Key Concepts of Symmetric Encryption Techniques to Know for Cryptography

Symmetric encryption techniques are essential in cryptography, using the same key for both encryption and decryption. This includes block ciphers, which process fixed-size data, and stream ciphers, which handle data bit by bit for real-time applications.

1. Block Ciphers

   • Encrypt data in fixed-size blocks (e.g., 64 or 128 bits).
   • Use a symmetric key for both encryption and decryption.
   • Commonly used in various encryption standards and protocols.

2. Stream Ciphers

   • Encrypt data one bit or byte at a time, making them suitable for real-time applications.
   • Typically faster than block ciphers for certain types of data.
   • Use a key stream generated from a secret key to encrypt plaintext.

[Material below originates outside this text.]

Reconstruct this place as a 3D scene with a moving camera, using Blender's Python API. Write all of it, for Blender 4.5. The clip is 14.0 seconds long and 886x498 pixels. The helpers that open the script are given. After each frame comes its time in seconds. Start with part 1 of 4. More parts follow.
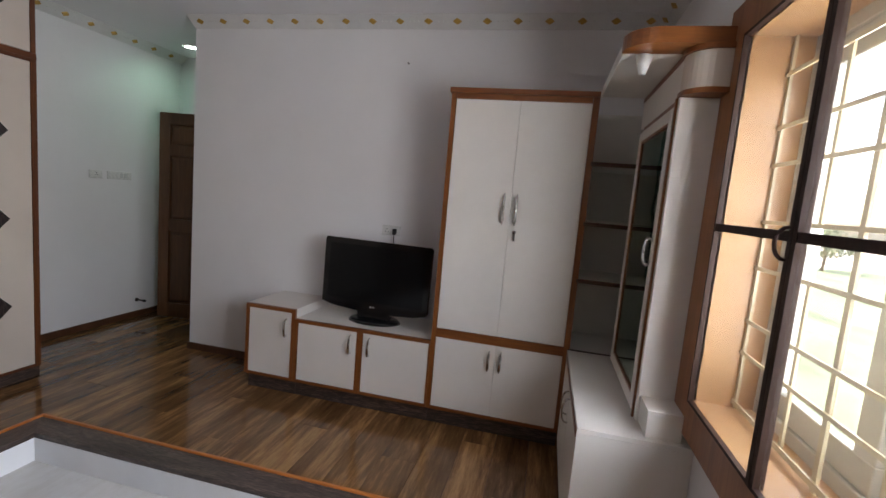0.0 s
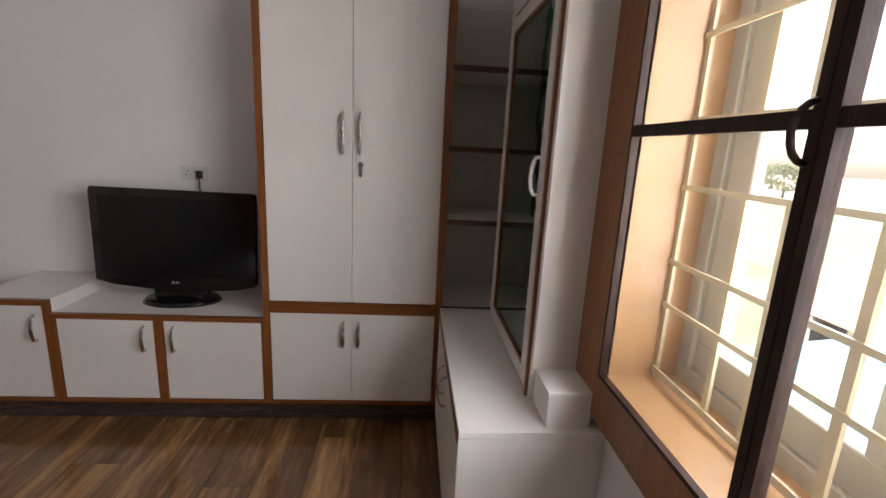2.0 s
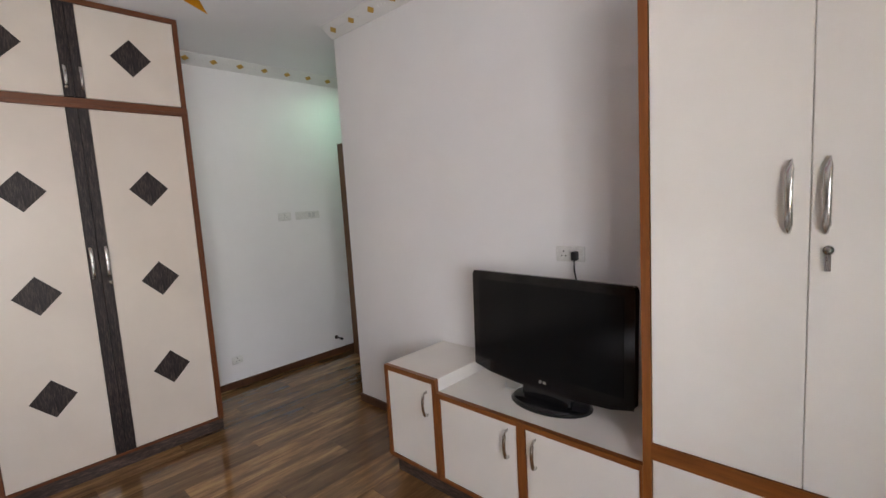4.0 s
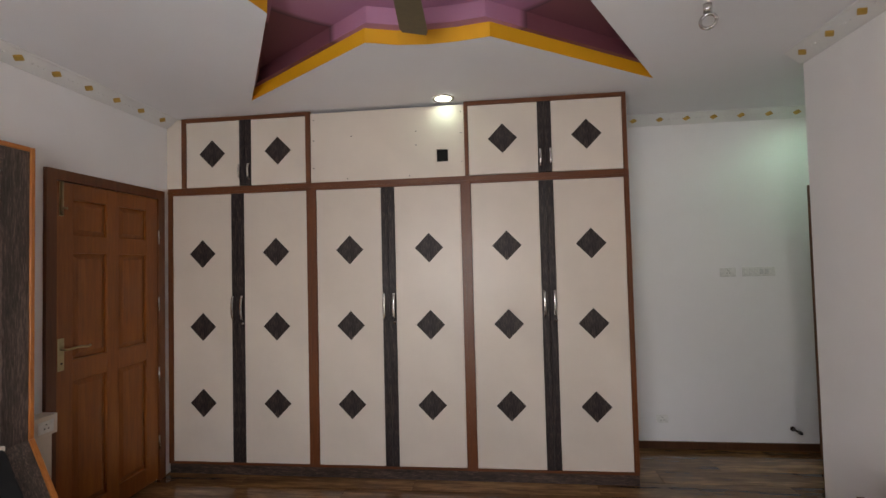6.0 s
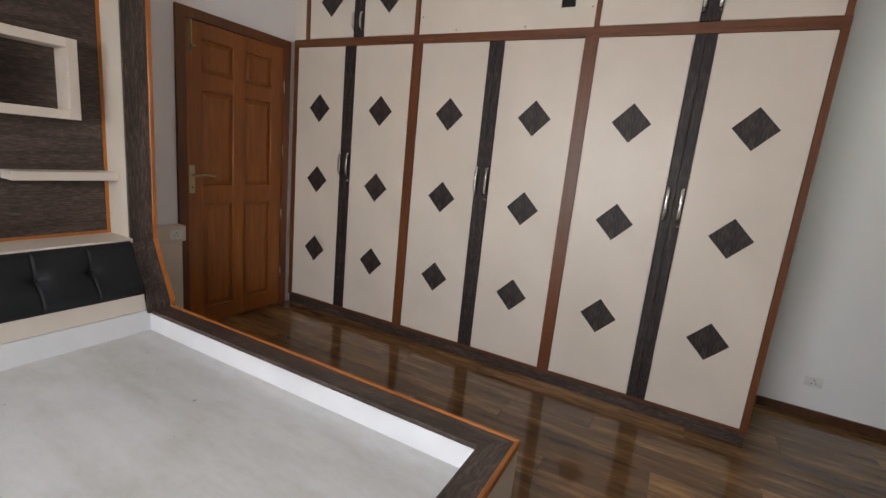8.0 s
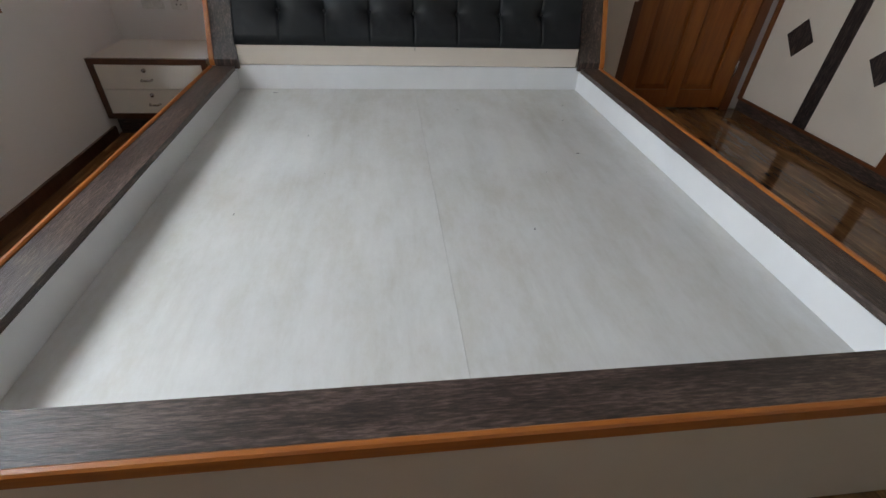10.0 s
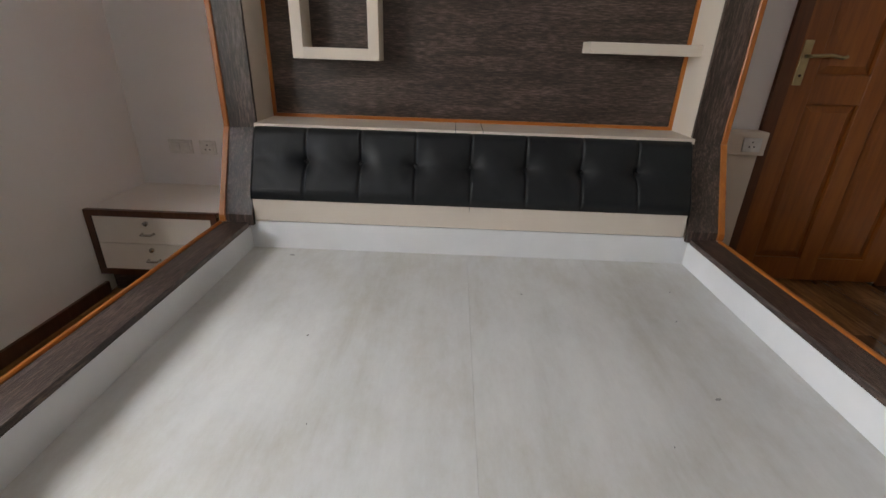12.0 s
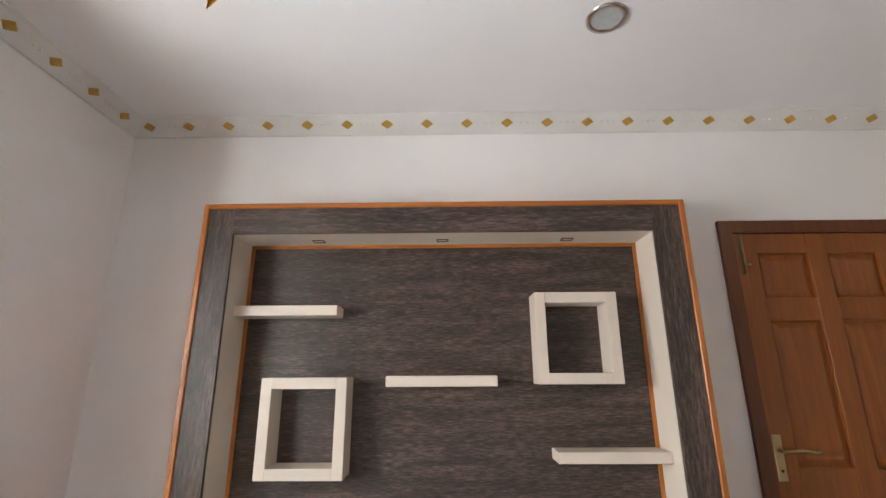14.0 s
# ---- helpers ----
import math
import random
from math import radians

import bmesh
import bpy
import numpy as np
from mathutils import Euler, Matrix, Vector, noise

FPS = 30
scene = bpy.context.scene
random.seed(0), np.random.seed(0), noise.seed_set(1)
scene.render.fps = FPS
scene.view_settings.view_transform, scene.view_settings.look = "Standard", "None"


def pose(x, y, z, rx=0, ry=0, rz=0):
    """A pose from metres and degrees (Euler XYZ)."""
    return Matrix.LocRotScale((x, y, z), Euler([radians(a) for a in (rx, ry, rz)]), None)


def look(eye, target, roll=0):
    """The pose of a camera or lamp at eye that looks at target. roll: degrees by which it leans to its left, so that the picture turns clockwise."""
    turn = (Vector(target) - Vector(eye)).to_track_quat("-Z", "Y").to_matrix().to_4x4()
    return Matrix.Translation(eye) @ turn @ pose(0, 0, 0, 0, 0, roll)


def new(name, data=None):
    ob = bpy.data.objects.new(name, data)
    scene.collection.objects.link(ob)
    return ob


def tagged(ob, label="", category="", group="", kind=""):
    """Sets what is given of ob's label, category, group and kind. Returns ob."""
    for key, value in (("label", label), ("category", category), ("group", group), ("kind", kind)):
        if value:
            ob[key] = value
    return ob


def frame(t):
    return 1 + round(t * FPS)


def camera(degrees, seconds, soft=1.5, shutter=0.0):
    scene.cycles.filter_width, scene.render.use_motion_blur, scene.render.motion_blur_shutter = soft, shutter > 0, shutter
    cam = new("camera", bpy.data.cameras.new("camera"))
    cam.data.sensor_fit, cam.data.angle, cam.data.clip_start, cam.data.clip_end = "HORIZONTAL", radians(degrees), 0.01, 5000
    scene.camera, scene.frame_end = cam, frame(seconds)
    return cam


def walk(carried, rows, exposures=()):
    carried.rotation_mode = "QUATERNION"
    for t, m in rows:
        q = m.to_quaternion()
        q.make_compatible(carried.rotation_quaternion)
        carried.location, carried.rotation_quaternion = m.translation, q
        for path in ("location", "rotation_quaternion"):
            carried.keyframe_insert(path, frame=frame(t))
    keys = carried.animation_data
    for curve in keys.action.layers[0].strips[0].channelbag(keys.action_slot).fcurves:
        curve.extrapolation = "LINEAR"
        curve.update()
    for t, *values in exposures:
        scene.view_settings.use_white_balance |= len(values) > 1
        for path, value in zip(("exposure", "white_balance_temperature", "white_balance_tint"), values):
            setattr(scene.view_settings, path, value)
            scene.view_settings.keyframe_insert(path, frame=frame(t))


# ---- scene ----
cam = camera(89.1, 14.0)
PATH = [
    (0, (3.218, 1.077, 1.433), (2.782, 3.015, 1.204), 5.0),
    (0.5, (3.243, 1.166, 1.427), (3.126, 3.14, 1.128), 4.1),
    (1, (3.264, 1.314, 1.412), (3.353, 3.281, 1.058), 3.4),
    (1.5, (3.283, 1.511, 1.387), (3.43, 3.466, 0.994), 2.9),
    (2, (3.27, 1.712, 1.355), (3.409, 3.659, 0.915), 2.9),
    (2.5, (3.235, 1.937, 1.338), (3.217, 3.873, 0.838), 2.7),
    (3, (3.236, 2.158, 1.313), (2.866, 4.065, 0.834), 1.7),
    (3.5, (3.176, 2.285, 1.339), (2.204, 4.009, 1.045), 0.2),
    (3.7, (3.108, 2.29, 1.405), (1.967, 3.912, 1.142), -1.4),
    (5.8, (3.098, 2.438, 1.502), (1.101, 2.351, 1.56), -1.8),
    (6, (3.111, 2.417, 1.49), (1.124, 2.198, 1.555), -1.4),
    (6.5, (3.124, 2.441, 1.486), (1.182, 1.963, 1.521), -0.1),
    (7, (3.041, 2.538, 1.462), (1.116, 1.999, 1.42), 1.8),
    (7.5, (2.829, 2.714, 1.378), (0.947, 2.058, 1.206), 3.4),
    (8, (2.662, 2.849, 1.332), (0.925, 1.941, 0.933), 5.6),
    (8.5, (2.549, 2.988, 1.288), (1.135, 1.782, 0.549), 8.5),
    (9, (2.466, 2.992, 1.18), (1.566, 1.604, 0.057), 9.3),
    (11.5, (2.345, 2.313, 0.971), (2.354, 0.667, -0.164), 1.7),
    (12, (2.315, 2.124, 1.035), (2.339, 0.294, 0.228), 2.0),
    (12.5, (2.3, 2.031, 1.147), (2.313, 0.081, 0.702), 2.0),
    (13, (2.28, 1.997, 1.269), (2.27, -0.002, 1.19), 1.4),
    (13.5, (2.262, 2.001, 1.348), (2.249, 0.014, 1.574), 0.7),
    (14, (2.207, 2.065, 1.387), (2.233, 0.136, 1.913), -0.3),
]
walk(cam, [(t, look(eye, target, roll)) for t, eye, target, roll in PATH], [(0.0, 4.73, 7900, 21), (1.0, 4.5, 7500, 19), (1.5, 4.45, 7700, 20), (2.5, 5.15, 8800, 25), (3.0, 5.15, 8700, 25), (3.5, 5.35, 8300, 22), (6.0, 4.9, 8800, 24), (7.0, 5.18, 8700, 24), (7.5, 5.18, 8600, 23), (8.0, 5.2, 8500, 20), (8.5, 5.12, 8200, 18), (9.0, 5.05, 8100, 15), (11.5, 4.52, 8000, 14), (12.5, 5.5, 9500, 23), (13.5, 5.85, 9000, 20), (14.0, 5.7, 8600, 19)])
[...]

3. Advanced Encryption Standard (AES)

   • A widely adopted block cipher that supports key sizes of 128, 192, or 256 bits.
   • Operates on 128-bit blocks of data using a series of transformations.
   • Considered secure and efficient for both hardware and software implementations.

4. Data Encryption Standard (DES)

   • An older block cipher that uses a 56-bit key to encrypt 64-bit blocks of data.
   • Once a standard for symmetric encryption, now considered insecure due to key length.
   • Utilizes a series of permutations and substitutions in its encryption process.

5. Triple DES (3DES)

   • Enhances DES by applying the encryption process three times with different keys.
   • Provides a significantly stronger level of security compared to DES.
   • Still slower than AES and gradually being phased out in favor of more efficient algorithms.

6. Blowfish

   • A fast block cipher that uses variable-length keys (32 to 448 bits) and operates on 64-bit blocks.
   • Designed to be a drop-in replacement for DES, offering better security and performance.
   • Highly flexible and suitable for both software and hardware implementations.

7. RC4

   • A stream cipher known for its simplicity and speed, using variable-length keys (1 to 256 bits).
   • Vulnerable to certain attacks, leading to its decline in use for secure applications.
   • Historically used in protocols like SSL/TLS but is now largely deprecated.

8. Modes of Operation (ECB, CBC, CFB, OFB, CTR)

   • Define how block ciphers process data beyond single blocks.
   • ECB (Electronic Codebook) is simple but insecure for large data sets.
   • CBC (Cipher Block Chaining) provides better security by chaining blocks together.
   • CFB (Cipher Feedback), OFB (Output Feedback), and CTR (Counter) modes allow for more flexible encryption and decryption processes.

9. Padding Schemes

   • Necessary for block ciphers to handle plaintext that is not a multiple of the block size.
   • Common schemes include PKCS#7 and ANSI X.923, which add extra bytes to fill the block.
   • Proper padding is crucial to prevent data corruption and ensure correct decryption.

10. Key Management and Distribution

    • Involves generating, storing, and distributing symmetric keys securely.
    • Essential for maintaining the confidentiality and integrity of encrypted data.
    • Key exchange protocols (e.g., Diffie-Hellman) and secure storage solutions are critical components.